In a welcome move, Hong Kong’s leading banks will get a big liquidity boost in yuan to help corporate clients who need loans in the currency. The new trade financing facility will be worth 100 billion yuan (US$13.8 billion) and is expected to become a more stable and inexpensive yuan-denominated source of funding for businesses.
The measure, to be administered by the Hong Kong Monetary Authority (HKMA), will further cement the city’s leading role as an offshore yuan trading centre. The expanded liquidity means banks and their clients can extend trade settlements for up to six months rather than the hitherto seven days. As well, banks can take advantage of the new HKMA facility, which is priced at the onshore yuan interest rate, usually lower relative to the offshore rate.
It is, therefore, a win-win for both lenders and customers.
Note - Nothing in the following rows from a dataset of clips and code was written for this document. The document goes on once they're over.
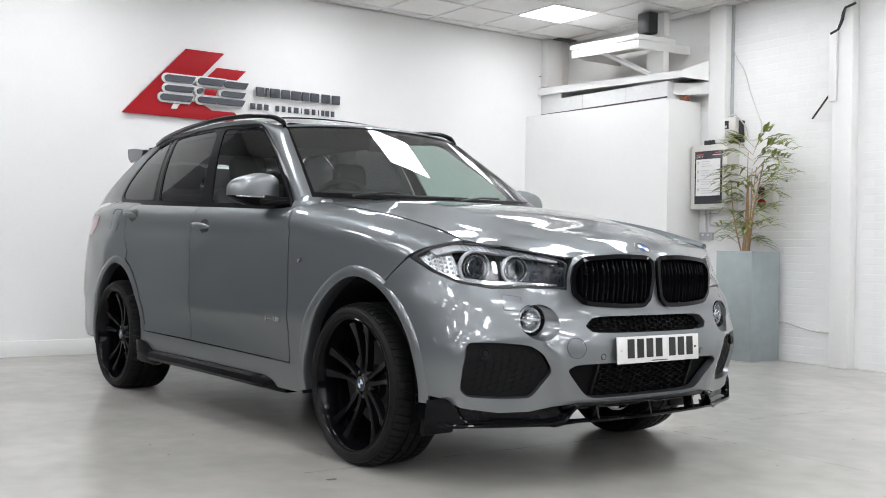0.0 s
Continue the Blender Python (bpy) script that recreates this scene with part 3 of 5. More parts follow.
BON_Z = curve((-0.75, 1.196), (-0.62, 1.19), (-0.4, 1.165), (0.0, 1.115), (0.3, 1.062), (0.54, 1.009), (0.632, 0.991), (0.732, 0.965), (0.8, 0.941), (0.85, 0.932), (0.9, 0.927), soft=0.03)
BON_Y = curve((-0.75, 0.74), (-0.55, 0.745), (0.1, 0.752), (0.5, 0.757), (0.54, 0.760), (0.632, 0.700), (0.732, 0.58), (0.81, 0.44), (0.87, 0.3), (0.9, 0.28), soft=0.01)
CROWN = curve((-0.75, 0.034), (-0.3, 0.050), (0.2, 0.048), (0.6, 0.034), (0.8, 0.036), (0.9, 0.035), soft=0.05)


# two creases on each half: the ridge of the centre dome and the shoulder over the lamp
RIDGE = curve((-0.75, 0.50), (-0.5, 0.50), (0.1, 0.455), (0.32, 0.40), (0.5, 0.325), (0.7, 0.24), (0.9, 0.18), soft=0.05)
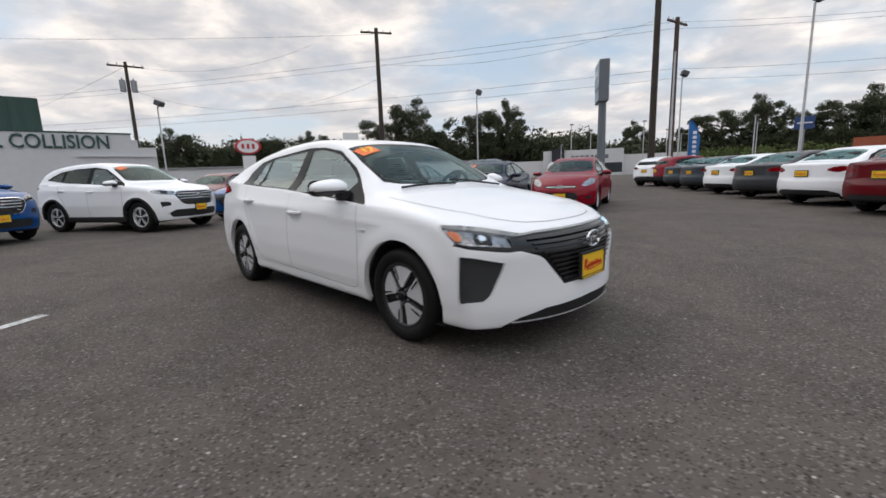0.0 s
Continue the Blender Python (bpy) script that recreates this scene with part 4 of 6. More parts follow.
SUV = dict(
    frames=[[(0.02, 0.925), (0.44, 0.925), (0.56, 0.85), (0.43, 0.65), (0.36, 0.61), (0.02, 0.60)]],
    creases=[([(-2.3, 1.06), (-1.0, 1.0), (0.0, 0.97), (1.0, 0.95), (2.3, 0.93)], 0.012, 0.05, -1.9, 1.5)],
    len_f=2.22, len_r=2.255, half=0.925, z0=0.24, z1=1.65, axle_f=1.34, axle_r=-1.33, wheel_r=0.355, arch_r=0.405, track=0.875, mid=-0.3,
    top=[(2.35, 0.80), (2.20, 0.93), (2.05, 0.99), (1.7, 1.06), (1.25, 1.12), (1.05, 1.15), (0.7, 1.36), (0.40, 1.53), (0.15, 1.61), (-0.3, 1.65), (-0.9, 1.63),
         (-1.3, 1.595), (-1.6, 1.54), (-1.85, 1.45), (-2.0, 1.32), (-2.15, 1.12)],
    low=[(-2.3, 0.36), (-1.8, 0.28), (-0.9, 0.24), (1.0, 0.24), (1.8, 0.25), (2.3, 0.28)],
    side=[(0.15, 0.84), (0.28, 0.885), (0.45, 0.905), (0.62, 0.925), (0.80, 0.918), (0.95, 0.905), (1.05, 0.88), (1.15, 0.845), (1.7, 0.83)],
    plan=[(-2.3, 0.94), (-1.8, 0.98), (-1.2, 1.0), (1.2, 1.0), (1.8, 0.97), (2.3, 0.93)],
    belt=[(-2.3, 1.20), (-1.2, 1.13), (0.2, 1.08), (1.0, 1.05), (2.2, 1.02)], tumble=0.42, shoulder=0.02, bow=0.22, crown=0.045,
    nose=[(0.15, 2.08), (0.30, 2.16), (0.50, 2.20), (0.75, 2.20), (0.90, 2.15), (1.05, 1.95)], nose_bow=0.32, nose_pow=2.2,
    tail=[(0.2, -2.12), (0.36, -2.22), (0.55, -2.255), (0.70, -2.24), (1.05, -2.20), (1.30, -2.05), (1.55, -1.80)], tail_bow=0.24, tail_pow=2.4,
    k_top=0.08, k_nose=0.07, k_tail=0.06, flare=0.02,
    cabin_x=0.80, cabin_rear=-1.7, dash_z=1.10, seats=(-0.2, -1.0), mirror=(0.66, 1.08), handles=[(-0.05, 0.96), (-1.0, 1.0)],
    seams=[[(0.92, 1.05), (0.93, 0.6), (0.88, 0.34), (-0.82, 0.36), (-0.95, 0.70), (-1.12, 0.95), (-1.14, 1.10)], [(-0.16, 1.08), (-0.18, 0.34)]],
    regions=[
        ("wheel_arch_trim", "side", [(1.34 + 0.465 * math.cos(a), 0.355 + 0.455 * math.sin(a)) for a in np.linspace(0, 2 * math.pi, 25)[:-1]], 0.0, 0.006, SOFT_BLACK),
        ("wheel_arch_trim", "side", [(-1.33 + 0.465 * math.cos(a), 0.355 + 0.455 * math.sin(a)) for a in np.linspace(0, 2 * math.pi, 25)[:-1]], 0.0, 0.006, SOFT_BLACK),
        ("sill_trim", "side", [(-0.95, 0.10), (-0.95, 0.37), (0.95, 0.37), (0.95, 0.10)], 0.0, 0.005, SOFT_BLACK),
        ("window_frame", "side", [(-1.60, 1.26), (-1.45, 1.36), (-1.20, 1.455), (-0.7, 1.51), (-0.1, 1.53), (0.25, 1.48), (0.62, 1.29), (0.96, 1.085), (0.2, 1.12), (-0.9, 1.175)], 0.0, -0.003, FRAME_BLACK),
        ("side_window", "side", [(-0.13, 1.15), (-0.15, 1.495), (0.08, 1.485), (0.24, 1.45), (0.58, 1.275), (0.72, 1.185), (0.66, 1.12), (0.2, 1.14)], 0.0, -0.006, SIDE_GLASS),
        ("side_window", "side", [(-0.26, 1.165), (-0.26, 1.50), (-0.7, 1.485), (-1.0, 1.455), (-1.06, 1.20)], 0.0, -0.006, DARK_GLASS),
        ("quarter_window", "side", [(-1.13, 1.215), (-1.09, 1.435), (-1.20, 1.42), (-1.38, 1.34), (-1.50, 1.265)], 0.0, -0.006, DARK_GLASS),
        ("windscreen", "top", [(1.0, -0.1), (0.97, 0.30), (0.90, 0.56), (0.82, 0.68), (0.55, 0.63), (0.33, 0.58), (0.29, 0.30), (0.30, -0.1)], 0.0, -0.004, GLASS),
        ("rear_window", "rear", [(-0.1, 1.50), (0.50, 1.48), (0.60, 1.40), (0.64, 1.20), (-0.1, 1.18)], 0.0, -0.004, DARK_GLASS),
        ("tail_lamp", "rear_corner", [(-0.95, 1.08), (-1.20, 1.12), (-1.65, 1.06), (-1.78, 0.99), (-1.45, 0.96), (-1.2, 0.985)], 0.0, 0.004, RED_LENS),
        ("rear_valance", "rear_corner", [(-1.10, 0.2), (-1.25, 0.42), (-1.6, 0.56), (-2.6, 0.58), (-2.6, 0.1), (-1.10, 0.1)], 0.0, -0.01, SOFT_BLACK),
        ("headlight", "front_corner", [(-0.80, 0.955), (-1.10, 0.965), (-1.50, 0.915), (-1.60, 0.87), (-1.45, 0.835), (-1.1, 0.86), (-0.9, 0.89)], 0.0, 0.002, WHITE_LENS),
        ("headlight_lens", "front_corner", [(-1.10, 0.945), (-1.32, 0.925), (-1.32, 0.865), (-1.12, 0.88)], 0.0, 0.003, GLOSS_BLACK),
        ("grille", "front", [(-0.1, 0.925), (0.44, 0.925), (0.56, 0.85), (0.43, 0.65), (0.36, 0.61), (-0.1, 0.60)], 0.0, -0.02, SOFT_BLACK),
        ("fog_lamp_recess", "front_corner", [(-1.08, 0.70), (-1.38, 0.68), (-1.40, 0.60), (-1.14, 0.58)], 0.0, -0.02, SOFT_BLACK),
        ("bumper_intake", "front", [(-0.1, 0.50), (0.55, 0.50), (0.68, 0.42), (0.60, 0.33), (-0.1, 0.32)], 0.0, -0.01, SOFT_BLACK),
    ],
)
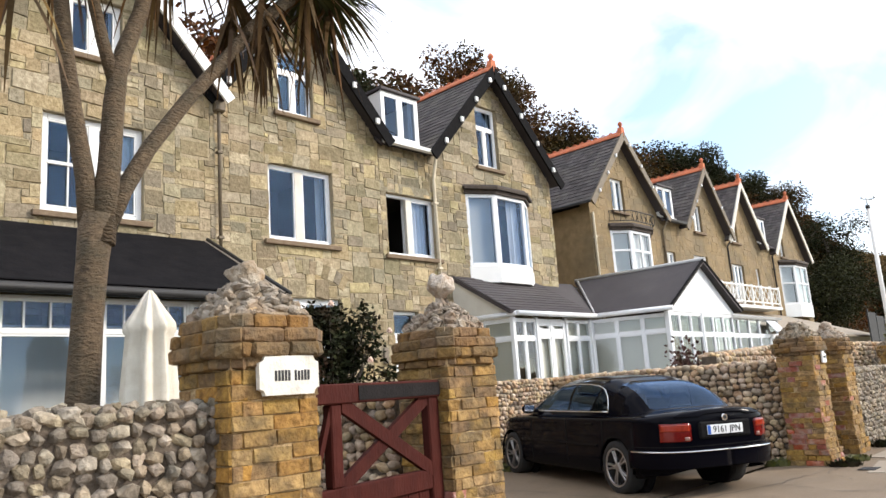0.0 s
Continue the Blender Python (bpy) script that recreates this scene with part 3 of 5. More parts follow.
def downpipe(house, pts, mat, r=0.04):
    bm = bmesh.new()
    bm_tube(bm, pts, r, 8)
    top, low = pts[-2], pts[-1]
    z = top[2] - 0.6
    while z > low[2] + 0.3:
        bm_box(bm, top[0] - r * 1.5, top[0] + r * 1.5, top[1] - r * 1.4, top[1] + r * 1.6, z - 0.025, z + 0.025, 0.005)
        z -= 1.6
    part("downpipe", bm, mat, house)


def gutter(house, x0, x1, y, z, mat):
    bm = bmesh.new()
    bm_prism(bm, [(x0, y - 0.06, z + 0.05), (x0, y - 0.05, z - 0.03), (x0, y + 0.03, z - 0.05), (x0, y + 0.06, z - 0.02), (x0, y + 0.06, z + 0.05)], (x1 - x0, 0, 0))
    part("gutter", bm, mat, house)


def dormer(house, x0, x1, z0, z1, yf, yb, bays=(1, 1)):
    """A flat-roofed dormer: cheeks, window, felt roof."""
    d = sub_thing("dormer", house, ((x0 + x1) / 2, yf, z0))
    for x in (x0, x1 - 0.06):
        bm = bmesh.new()
        bm_prism(bm, [(x, yf + 0.05, z0), (x, yb, z1 - 0.05), (x, yf + 0.05, z1 - 0.02)], (0.06, 0, 0))
        part("cheek", bm, WHITE, d, "grey-white dormer cheek")
    bm = bmesh.new()
    bm_box(bm, x0 - 0.05, x1 + 0.05, yf - 0.08, yb, z1, z1 + 0.07, 0.01)
    part("felt_roof", bm, SLATE_PLAIN, d, "dark felt roof")
    window(house, x0, x1, z0, z1, yf, bays, bar=0.09, sill=False, curtain="net", depth=0.06)
    box_part("dormer_sill", WHITE, d, x0 - 0.03, x1 + 0.03, yf - 0.07, yf, z0 - 0.05, z0 + 0.01, 0.008)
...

The new facility comes at a fortuitous time as the strong US dollar makes its denominated loans less attractive to borrowers.
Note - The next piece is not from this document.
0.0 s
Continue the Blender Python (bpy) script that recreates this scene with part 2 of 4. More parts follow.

Twenty-four local lenders now qualify for the groundbreaking scheme. HSBC, Standard Chartered and Bank of China (Hong Kong) – the city’s three note-issuing banks – will be allotted half of the 100 billion yuan. The new yuan-based loan facility follows the introduction of Hong Kong-listed yuan-denominated shares under the Stock Connect scheme between the city and the mainland. A plan is afoot to allow stamp duties to be paid in yuan. Investors on the mainland will especially find that convenient.
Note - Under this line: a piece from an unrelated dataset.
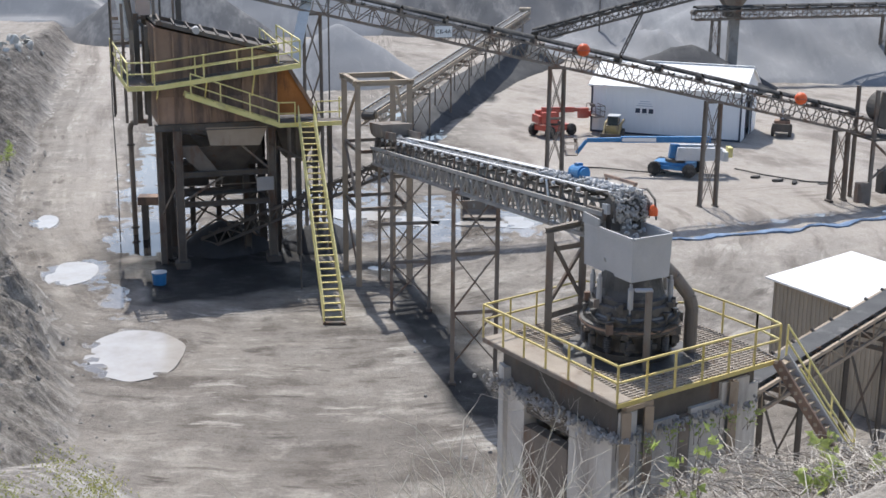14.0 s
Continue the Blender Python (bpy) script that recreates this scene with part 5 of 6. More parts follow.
def boom_lift(label, paint, cover, m, chassis_turn, boom, jib, boom_z, tail):
    """The boom points along -x; lengths in metres."""
    t = thing("boom_lift", label, "boom lift", "boom lifts in the yard", at=m)
    c = Matrix.Rotation(radians(chassis_turn), 4, "Z")
    part("chassis", G().box((0, 0, 0.75), (3.0, 1.6, 0.45), c).box((0, 0, 0.6), (2.2, 2.0, 0.3), c), paint, t)
    for x in (-1.35, 1.35):
        for y in (-1.05, 1.05):
            p = c @ Vector((x, y, 0))
            h = wheel(t, p.x, p.y, 0.5, 0.38, cover)
            h.rotation_euler.z = radians(chassis_turn)
    part("turntable", G().lathe([(0.75, 0.95), (0.8, 1.0), (0.8, 1.2), (0.7, 1.25)], n=24), M_DARK, t)
    part("tower", G().box((-0.1, 0, 1.75), (0.9, 0.6, 1.1), taper=(0.7, 1)), paint, t)
    for y in (-0.75, 0.75):
        part("engine_cover", G().box((tail * 0.4, y, 1.7), (tail * 0.86, 0.62, 0.95), taper=(0.93, 0.8)), cover, t, "long pale engine cover")
    part("counterweight", G().box((tail * 0.88, 0, 1.5), (0.4, 1.8, 0.7), taper=(0.8, 0.95)), cover, t)
    part("boom", G().beam((tail * 0.62, 0, boom_z - 0.05), (-boom * 0.62, 0, boom_z - 0.12), 0.34, 0.46), paint, t)
    part("inner_boom", G().beam((-boom * 0.6, 0, boom_z - 0.12), (-boom, 0, boom_z - 0.2), 0.24, 0.32), paint, t)
    part("boom_decal", G().box((-boom * 0.42, -0.18, boom_z - 0.1), (2.6, 0.02, 0.28)), M_WHITE, t)
    e = Vector((-boom, 0, boom_z - 0.2))
    f = e + Vector((-jib * 0.75, 0, -jib))
    part("jib", G().beam(e, f, 0.2, 0.26), paint, t)
    bk = part("basket_floor", G().box((f.x - 0.5, 0, f.z + 0.0), (0.9, 2.2, 0.08)), M_STEEL, t)
    for z in (0.5, 1.0):
        for y in (-1.08, 1.08):
            part("basket_rail", G().beam((f.x - 0.95, y, f.z + z), (f.x - 0.05, y, f.z + z), 0.05), M_STEEL, t)
        for x in (f.x - 0.95, f.x - 0.05):
            part("basket_rail", G().beam((x, -1.08, f.z + z), (x, 1.08, f.z + z), 0.05), M_STEEL, t)
    for x in (f.x - 0.95, f.x - 0.05):
        for y in (-1.08, 0, 1.08):
            part("basket_post", G().beam((x, y, f.z), (x, y, f.z + 1.0), 0.05), M_STEEL, t)
    part("control_panel", G().box((f.x - 0.1, 0.2, f.z + 1.0), (0.25, 0.7, 0.25)), M_DARK, t)
    return t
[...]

All these incremental measures will attract more mainland capital and deepen trading liquidity in yuan-denominated assets, thus helping to reinforce Hong Kong’s position as the world’s leading offshore yuan hub.
Many Western politicians have claimed Hong Kong is losing its global financial status after the anti-government riots in 2019. Washington has been especially difficult in this respect.